Doubt

Based on past experiences, we expect, to some extent, the service at the Verizon store to be on par with customer service from Comcast, Aetna, and other large corporations that are difficult to deal with, when it comes to efficiency and efficacy. So when we trudged into the Verizon store this weekend, we knew we were in for a long wait, followed by an excruciating sales pitch, some wretched negotiation about contracts. This Saturday afternoon, all of Delaware County was in the Verizon store, but we were greeted more or less immediately and assured we’d be helped as soon as possible. From a previous visit we knew the greeter would put us on the internal waiting list with some kind of brief description to help sales associates identify waiting customers (“two women, one in pink scarf and purple down vest,” perhaps). We wandered around the store together, then settled on a bench, concocted a game of Twenty Questions to pass the time. Tired, hot, dreading the imminent conversation, I leaned my head against my partner’s shoulder for an instant—a statement about our relationship, an expression of affection. A clerk came over, I lifted my head, we got talking. The process began a little differently from our last trip, and some confusion ensued about who was on our account. We both are, we said. We both always have been. But that wasn’t answering the question he was asking; we didn’t understand the question he was asking. Yes or no, he said. And I don’t need your attitude.

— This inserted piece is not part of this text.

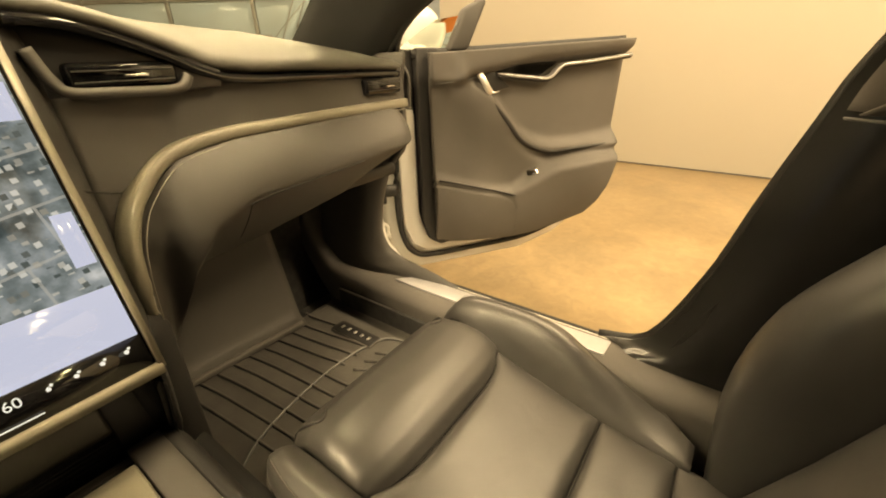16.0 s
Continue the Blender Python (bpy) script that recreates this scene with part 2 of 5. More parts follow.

That’s it, we said. We left.

 ***

This week we saw a production of John Patrick Shanley’s “Doubt, a Parable” at the Lantern Theater Company in Philadelphia. The play is set at a Catholic school in the Bronx, where the nun who is principal suspects the priest of an improper relationship with the school’s first black student. The student’s teacher, Sister James, is only just beginning to examine the world, and the student’s mother wants her child to survive this school long enough to get into a good high school. The principal, Sister Aloysius, pursues justice for this student even though she faces a church patriarchy she knows she cannot topple, even though she knows the intersections of gender and race and class make the conflict more complicated, even though she understands the evidence of wrongdoing is more spectral than substantial. She knows that she can only fight so many battles, that she will have to compromise some elements of her own faith as she does so, that she has her own doubts about what is right, about what is true.

On one level, “Doubt” is about what we know and can know, about challenging injustice sometimes without knowing for sure that we can do anything, or the right thing, and emerge from that battle intact.

Sister Aloysius says, “If I could, Sister James, I would certainly choose to live in innocence.  But innocence can only be wisdom in a world without evil.”

***

Oh, I thought as we started home. This is because we’re a couple. This is because we’re gay.

I wondered how we’d been described in the waiting list: “lesbians, one in black coat,” “two girls together, yes, together.” No, the rest of the staff was pleasant, friendly. Apologetic, after I mustered the courage, the conviction, to go back, to explain what had happened, to stand up for myself, to stand up for us.

Do I have any evidence that we were treated poorly because we were two women, because we were two-women-as-a-couple? I have only evidence gathered from past experiences: The way a server at a restaurant once addressed my brother-in-law instead of the two of us with a selection of special beers. The constant risk of sexual harassment (or worse) whenever I walk out of the house in my running clothes (or anything more revealing than my knee-length winter coat). The shiver of fear that runs up my spine whenever I steal my partner’s hand in a dark theatre, the shiver of relief that rushes through my veins whenever we are not turned away or insulted or hurt (or worse). The pregnant pause, the deep breath I take while I consciously consider whether I will refer in conversation to my partner as “my partner” or “my friend” or (worst) “my husband.”

We might have gotten more attention from Verizon’s corporate office if we’d gone home and posted on their social media pages. We might have gotten some monetary compensation if we’d called the central customer service office to complain. Instead, we went back. I walked back into the Verizon store and asked to see the manager. One person cannot dismantle the scaffolding of sexism and homophobia (and racism and classism) that frames our society, cannot change that injustice has happened and will happen, undoubtedly, again. Still, I stood on the solid ground of—what? The example of Sister Aloysius, a fictitious nun who did what she could, where she was, with the little power she possessed, to combat the evil she witnessed and experienced but could not prove? My voice shook and my breath betrayed me as I recounted what had happened, but I summoned the wisdom of past experiences and had no doubt that this was a battle worth confronting.

One thought on “Doubt

  1. Going back in, stating your case in spite of a wobbly voice, being present in the situation, is the brave decision, the one with potential to make change. I spent many years in the working world having my ideas credited to some man at the table and having to decide when and where and how often to speak up. Frankly, waiters are often still more attuned to my husband than to me. I’ll keep speaking up, and I know you will, and some day you’ll look back and see that you’ve made a difference.